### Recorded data
'''

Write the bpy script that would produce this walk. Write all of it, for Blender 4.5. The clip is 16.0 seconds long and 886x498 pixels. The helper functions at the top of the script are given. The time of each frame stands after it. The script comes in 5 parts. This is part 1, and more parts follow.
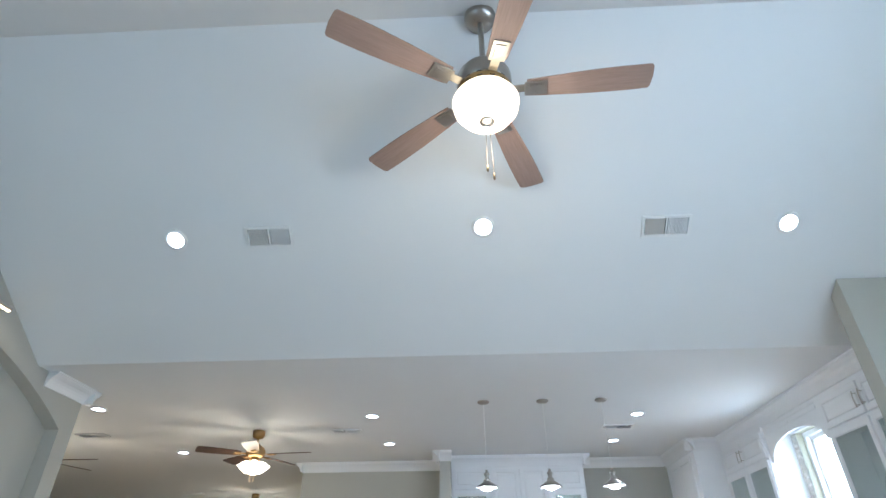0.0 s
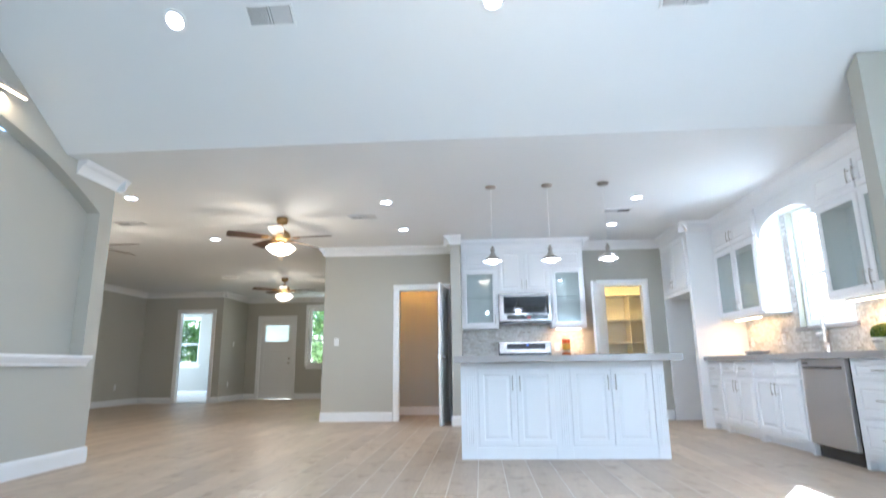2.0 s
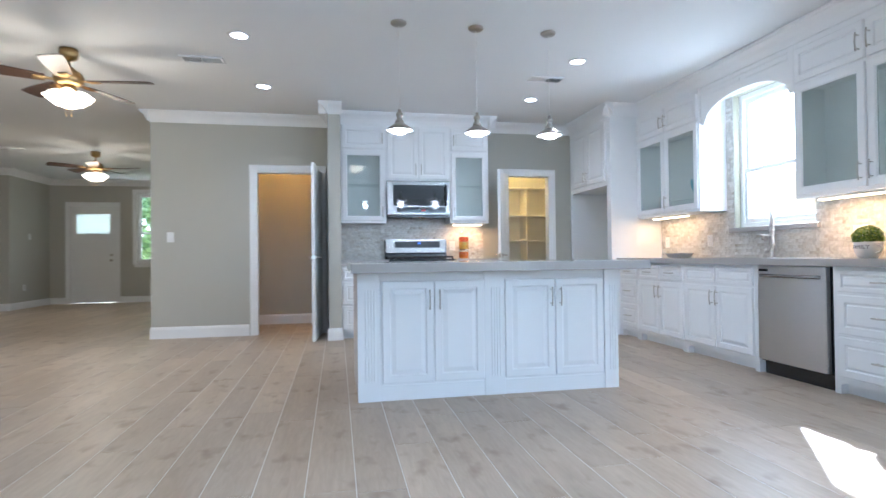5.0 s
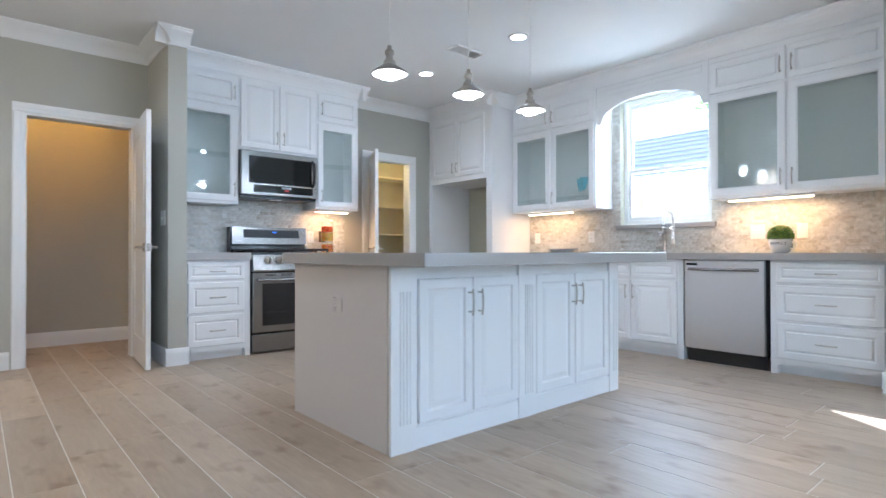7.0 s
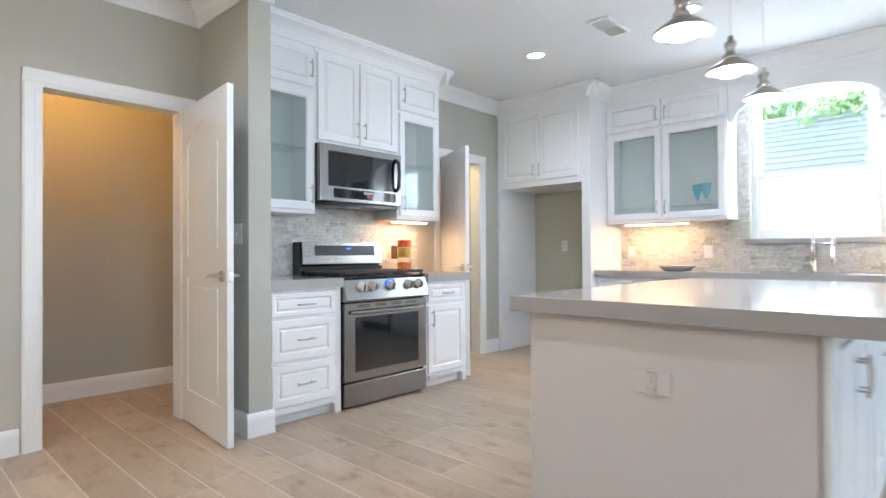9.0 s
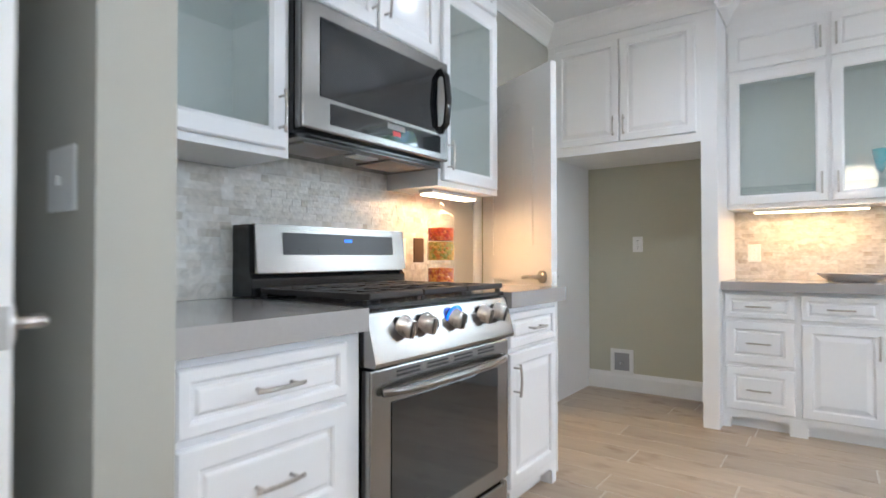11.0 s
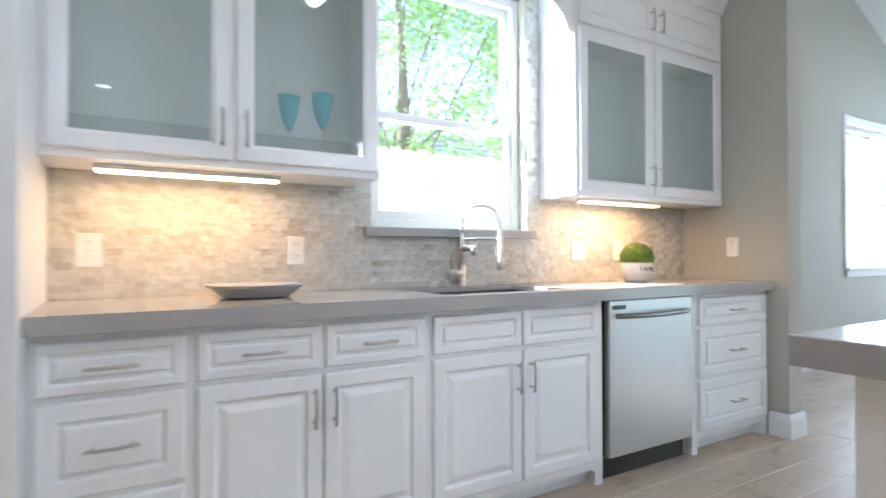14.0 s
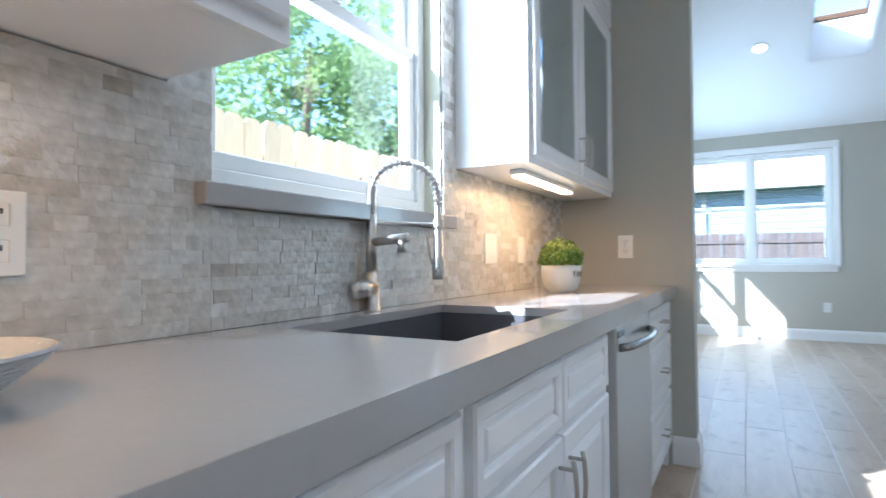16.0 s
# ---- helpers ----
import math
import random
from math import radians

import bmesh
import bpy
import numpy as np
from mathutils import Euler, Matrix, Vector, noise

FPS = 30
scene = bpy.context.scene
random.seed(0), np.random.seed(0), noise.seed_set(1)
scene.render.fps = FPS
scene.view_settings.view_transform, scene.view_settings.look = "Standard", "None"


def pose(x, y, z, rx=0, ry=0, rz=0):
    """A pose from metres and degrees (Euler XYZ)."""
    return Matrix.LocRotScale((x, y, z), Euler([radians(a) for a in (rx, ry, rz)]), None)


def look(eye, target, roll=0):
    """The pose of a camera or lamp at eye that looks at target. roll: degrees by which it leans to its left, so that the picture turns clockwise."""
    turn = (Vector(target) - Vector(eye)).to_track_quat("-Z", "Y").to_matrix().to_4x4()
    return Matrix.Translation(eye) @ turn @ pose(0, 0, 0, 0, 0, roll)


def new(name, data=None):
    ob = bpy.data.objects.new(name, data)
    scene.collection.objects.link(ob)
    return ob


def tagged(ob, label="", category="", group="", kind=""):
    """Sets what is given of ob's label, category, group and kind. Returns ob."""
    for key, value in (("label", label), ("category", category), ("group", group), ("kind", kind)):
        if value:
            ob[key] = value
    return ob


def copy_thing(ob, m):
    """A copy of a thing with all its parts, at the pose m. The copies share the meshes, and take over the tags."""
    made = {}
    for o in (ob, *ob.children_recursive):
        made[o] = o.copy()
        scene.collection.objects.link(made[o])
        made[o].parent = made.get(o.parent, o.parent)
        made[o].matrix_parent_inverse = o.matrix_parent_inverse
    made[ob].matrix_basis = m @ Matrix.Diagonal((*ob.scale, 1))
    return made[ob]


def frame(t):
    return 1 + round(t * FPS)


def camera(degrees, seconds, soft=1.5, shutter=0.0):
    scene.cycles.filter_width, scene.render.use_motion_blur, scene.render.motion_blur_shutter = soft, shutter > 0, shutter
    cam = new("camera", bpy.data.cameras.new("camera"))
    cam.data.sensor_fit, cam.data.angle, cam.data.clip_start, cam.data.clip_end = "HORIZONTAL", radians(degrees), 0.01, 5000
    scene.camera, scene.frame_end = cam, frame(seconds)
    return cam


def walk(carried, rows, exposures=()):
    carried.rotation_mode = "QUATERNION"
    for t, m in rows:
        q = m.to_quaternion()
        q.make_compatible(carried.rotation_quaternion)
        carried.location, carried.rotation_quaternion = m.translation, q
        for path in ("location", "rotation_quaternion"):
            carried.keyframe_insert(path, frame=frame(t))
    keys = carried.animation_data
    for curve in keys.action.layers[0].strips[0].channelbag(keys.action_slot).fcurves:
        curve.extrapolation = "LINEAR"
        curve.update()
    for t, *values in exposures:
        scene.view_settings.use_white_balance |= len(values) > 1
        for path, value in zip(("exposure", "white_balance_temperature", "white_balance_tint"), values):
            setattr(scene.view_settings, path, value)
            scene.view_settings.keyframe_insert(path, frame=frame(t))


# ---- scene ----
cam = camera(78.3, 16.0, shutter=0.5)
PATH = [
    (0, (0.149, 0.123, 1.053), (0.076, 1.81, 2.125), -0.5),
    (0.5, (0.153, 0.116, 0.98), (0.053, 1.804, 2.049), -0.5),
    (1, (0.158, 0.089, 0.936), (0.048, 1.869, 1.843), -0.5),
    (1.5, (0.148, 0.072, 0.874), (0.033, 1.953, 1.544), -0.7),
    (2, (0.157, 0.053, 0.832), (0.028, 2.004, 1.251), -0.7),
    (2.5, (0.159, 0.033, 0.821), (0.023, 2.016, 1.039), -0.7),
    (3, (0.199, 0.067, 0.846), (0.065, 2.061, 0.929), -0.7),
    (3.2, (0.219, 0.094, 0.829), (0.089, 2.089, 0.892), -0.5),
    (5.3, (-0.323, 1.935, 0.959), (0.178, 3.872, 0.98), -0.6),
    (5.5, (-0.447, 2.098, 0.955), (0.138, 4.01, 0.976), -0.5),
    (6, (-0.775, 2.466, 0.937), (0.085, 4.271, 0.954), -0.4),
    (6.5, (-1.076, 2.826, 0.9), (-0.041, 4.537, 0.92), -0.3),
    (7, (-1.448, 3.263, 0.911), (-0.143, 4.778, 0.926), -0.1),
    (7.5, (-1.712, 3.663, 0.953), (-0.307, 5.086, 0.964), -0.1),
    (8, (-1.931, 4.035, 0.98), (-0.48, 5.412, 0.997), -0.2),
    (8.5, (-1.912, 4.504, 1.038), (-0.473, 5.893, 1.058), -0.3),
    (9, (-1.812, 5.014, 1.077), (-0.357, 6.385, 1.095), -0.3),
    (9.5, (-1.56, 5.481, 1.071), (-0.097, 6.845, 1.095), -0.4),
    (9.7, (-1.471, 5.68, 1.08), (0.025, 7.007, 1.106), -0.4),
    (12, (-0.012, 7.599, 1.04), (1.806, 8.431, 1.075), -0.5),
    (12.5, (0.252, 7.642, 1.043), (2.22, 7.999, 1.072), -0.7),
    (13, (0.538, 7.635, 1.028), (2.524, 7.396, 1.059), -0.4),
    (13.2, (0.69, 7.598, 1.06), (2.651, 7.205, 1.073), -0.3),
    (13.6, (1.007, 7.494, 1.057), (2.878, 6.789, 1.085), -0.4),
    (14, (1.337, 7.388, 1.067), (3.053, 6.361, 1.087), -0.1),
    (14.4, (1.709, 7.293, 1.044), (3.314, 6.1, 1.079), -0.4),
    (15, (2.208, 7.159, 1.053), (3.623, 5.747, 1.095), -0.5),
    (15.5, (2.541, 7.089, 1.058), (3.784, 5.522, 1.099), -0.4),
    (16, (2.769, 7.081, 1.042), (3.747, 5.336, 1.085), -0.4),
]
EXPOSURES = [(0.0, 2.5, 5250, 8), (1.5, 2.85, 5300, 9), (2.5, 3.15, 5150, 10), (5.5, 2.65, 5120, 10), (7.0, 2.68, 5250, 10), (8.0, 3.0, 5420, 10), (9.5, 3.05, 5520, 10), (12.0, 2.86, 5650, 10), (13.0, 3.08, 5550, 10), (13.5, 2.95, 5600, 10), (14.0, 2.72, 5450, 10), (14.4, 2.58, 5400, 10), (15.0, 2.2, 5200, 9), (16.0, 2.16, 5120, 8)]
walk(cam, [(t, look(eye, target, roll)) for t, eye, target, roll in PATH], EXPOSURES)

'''
'''

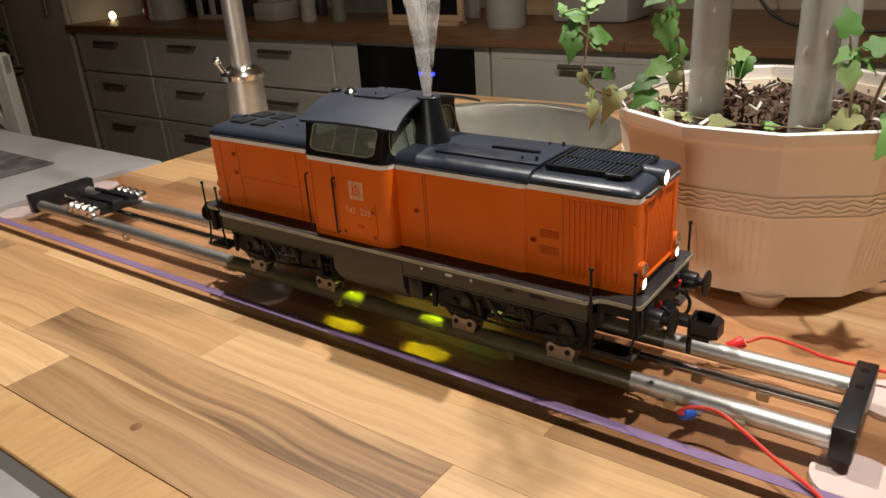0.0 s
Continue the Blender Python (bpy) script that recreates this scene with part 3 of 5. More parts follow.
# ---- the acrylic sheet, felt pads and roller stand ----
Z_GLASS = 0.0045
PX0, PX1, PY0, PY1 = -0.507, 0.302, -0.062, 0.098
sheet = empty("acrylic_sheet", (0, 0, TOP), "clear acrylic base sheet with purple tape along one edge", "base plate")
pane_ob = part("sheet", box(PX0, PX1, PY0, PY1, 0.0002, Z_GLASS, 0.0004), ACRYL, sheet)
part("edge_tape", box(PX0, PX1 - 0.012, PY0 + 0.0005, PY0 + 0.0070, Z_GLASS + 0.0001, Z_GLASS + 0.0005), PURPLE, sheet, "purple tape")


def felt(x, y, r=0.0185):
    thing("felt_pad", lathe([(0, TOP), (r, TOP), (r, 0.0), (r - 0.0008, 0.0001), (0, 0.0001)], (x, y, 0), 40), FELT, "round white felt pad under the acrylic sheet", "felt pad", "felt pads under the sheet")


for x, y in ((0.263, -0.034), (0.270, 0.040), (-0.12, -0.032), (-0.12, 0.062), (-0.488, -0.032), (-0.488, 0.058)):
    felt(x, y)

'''

### Exercise task
Using the data above, extract exactly the lines from the one that holds "for t, *values" to the one that holds "scene.view_settings.keyframe_insert(path, frame=frame(t))", both ends included, and no others.

### Answer below
    for t, *values in exposures:
        scene.view_settings.use_white_balance |= len(values) > 1
        for path, value in zip(("exposure", "white_balance_temperature", "white_balance_tint"), values):
            setattr(scene.view_settings, path, value)
            scene.view_settings.keyframe_insert(path, frame=frame(t))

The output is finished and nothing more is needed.